11. Counsel for the assessee submitted before us that section 16(c) of the Finance Act, 1974, having been incorporated for the benefit of the assessee, it should be construed liberally. We do not find any merit in this submission. We have observed in a catena of decisions that the principle of beneficial or liberal interpretation cannot be applied to stretch or pervert the clear language of an enactment. Principles or rules of interpretation are not rules of law. They serve as guides in the interpretation of provisions of law which re vague or ambiguous. They are merely aids to construction or interpretation of statutes and should not be treated as masters.

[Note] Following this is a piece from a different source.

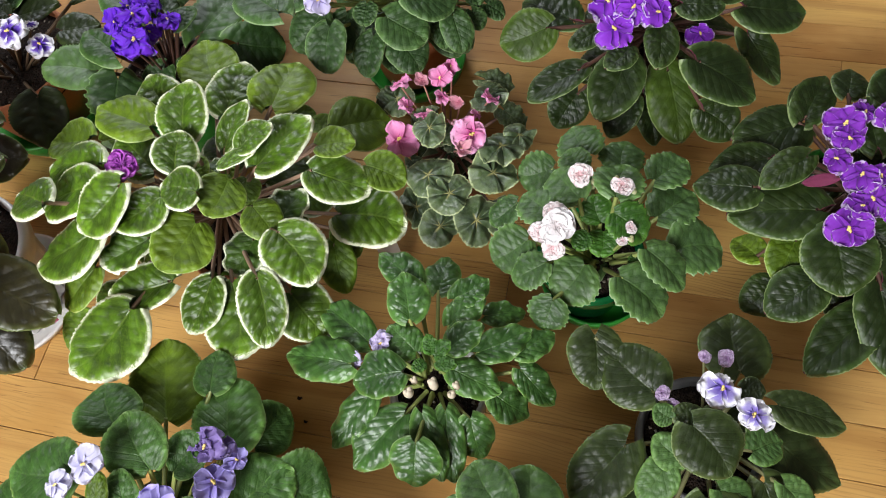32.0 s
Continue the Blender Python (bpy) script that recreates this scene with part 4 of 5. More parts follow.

They can be discarded or ignored, if the facts and circumstances so require, and new rules of interpretation may be evolved as and when necessary to meet new or unique situations.
12. Having regard to the above discussion and the reasons set out above, we are of the clear opinion that the assessee-company is not entitled to development rebate on the basis of the special provision contained in section 16(c) of the Finance Act, 1974. The question referred to us is, therefore, answered in the negative and in favour of the Revenue.
13. Under the facts and circumstances of the case, we make no order as to costs.